Armada has learned that the Vitebsk-25 self-defence system entered service with the RUAF in circa 2015. Official documents say the system has an Infrared (IR) missile tracker and laser countermeasure. The laser countermeasure is used against IR-guided surface-to-air and air-to-air missiles. It is reinforced with a flare dispenser. The equipment can reportedly detect and jam threats across 120 degrees’ azimuth and 60 degrees’ elevation. Alongside IR threats Vitebsk-25 detects and jams radar threats from four gigahertz/GHz up to 18GHz.

The Vitebsk-25 product family includes the L-370E8 system equipping medium-lift utility helicopters and L-370E26L outfitting heavy-lift rotorcraft. Attack helicopters are outfitted with the L-370P2, L-370V52 and L-370E50. The L-3703S variant equips fixed-wing platforms like the Su-25.

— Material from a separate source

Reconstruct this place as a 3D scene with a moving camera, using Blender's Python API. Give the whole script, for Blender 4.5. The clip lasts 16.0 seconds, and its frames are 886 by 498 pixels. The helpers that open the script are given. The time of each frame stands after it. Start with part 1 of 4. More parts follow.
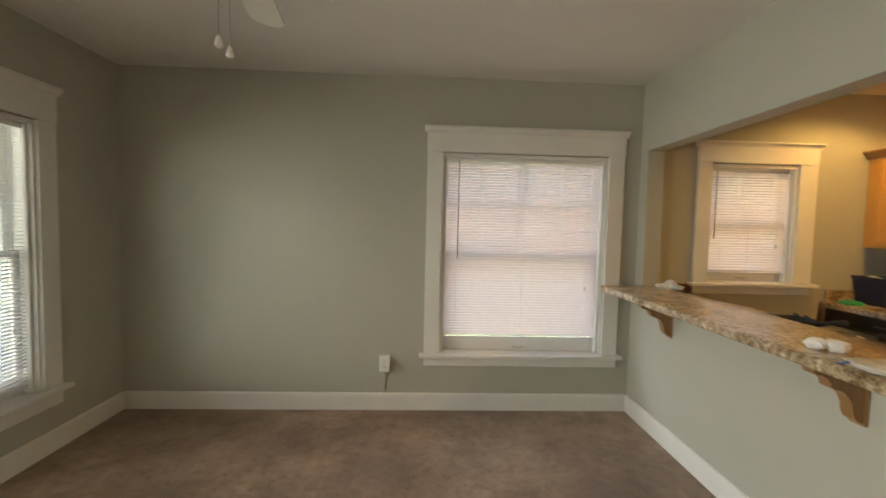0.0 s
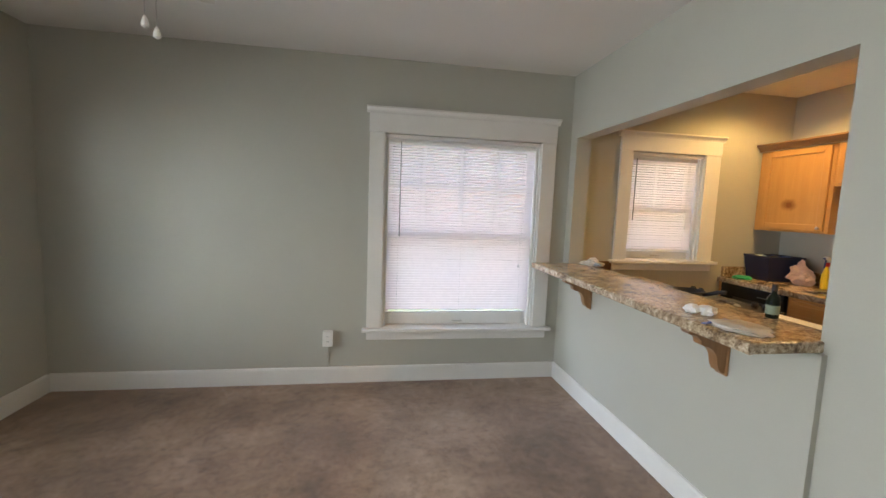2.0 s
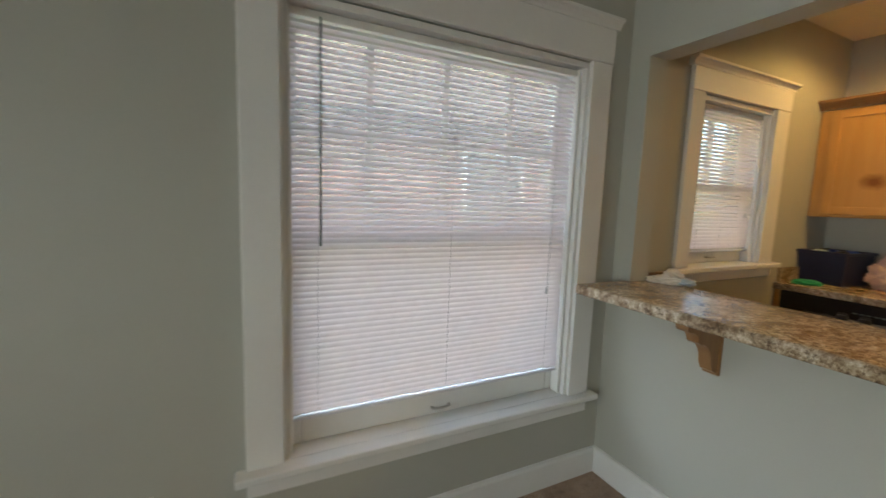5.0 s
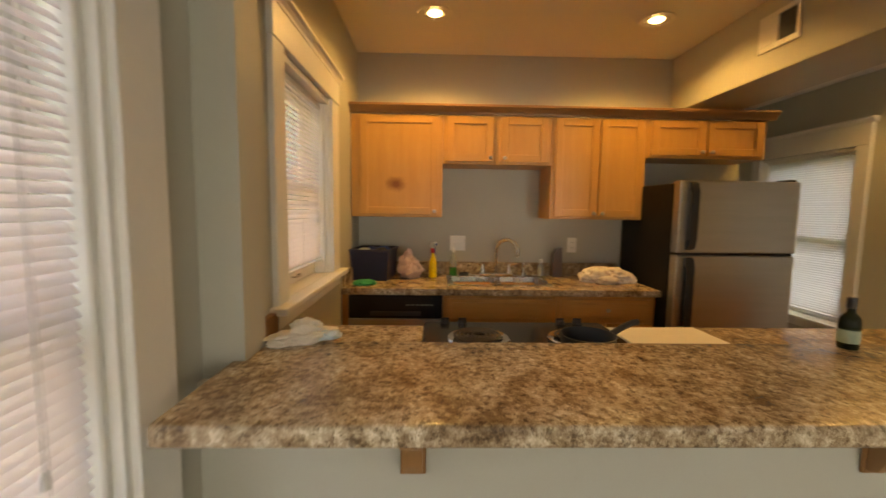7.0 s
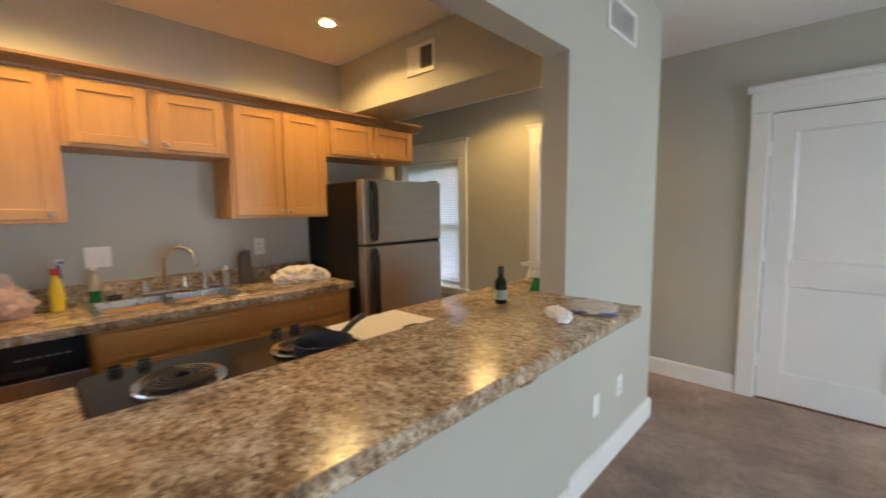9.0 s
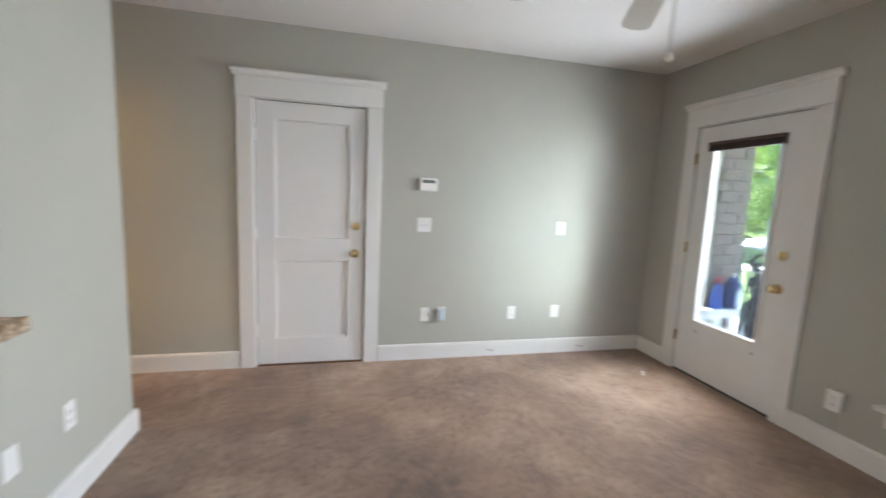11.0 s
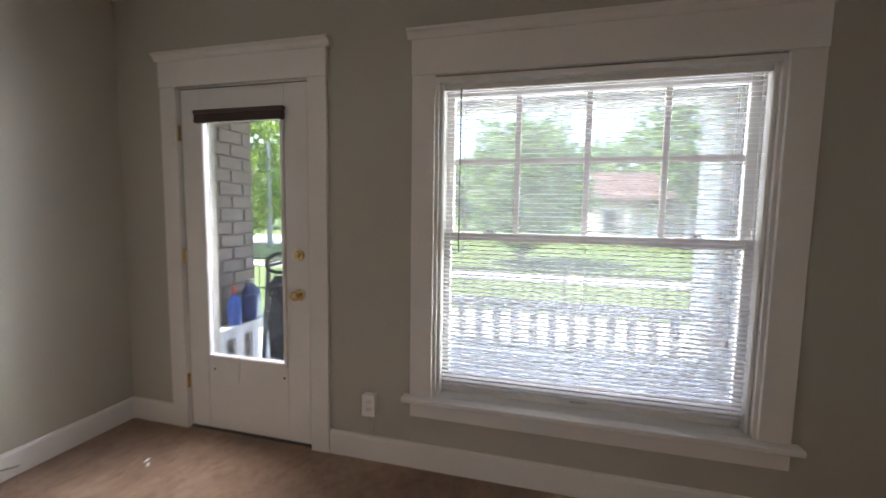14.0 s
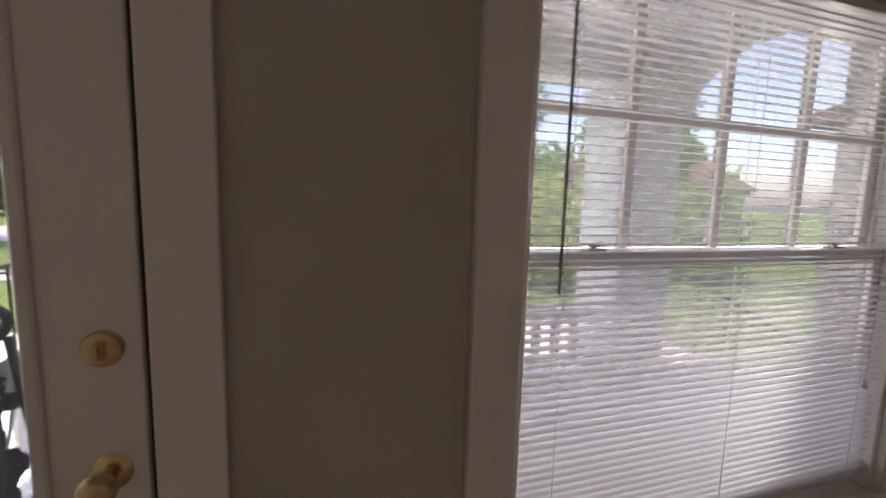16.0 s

It is known that the system was deployed on aircraft supporting Russia’s ongoing intervention in the Syrian civil war. Lessons learned from its deployment in this conflict resulted in an upgrade thought to have been completed in 2018. Alongside the RUAF, L-370E8 systems are believed to equip the Mi-17V1 medium-lift utility helicopters of the Egyptian Air Force.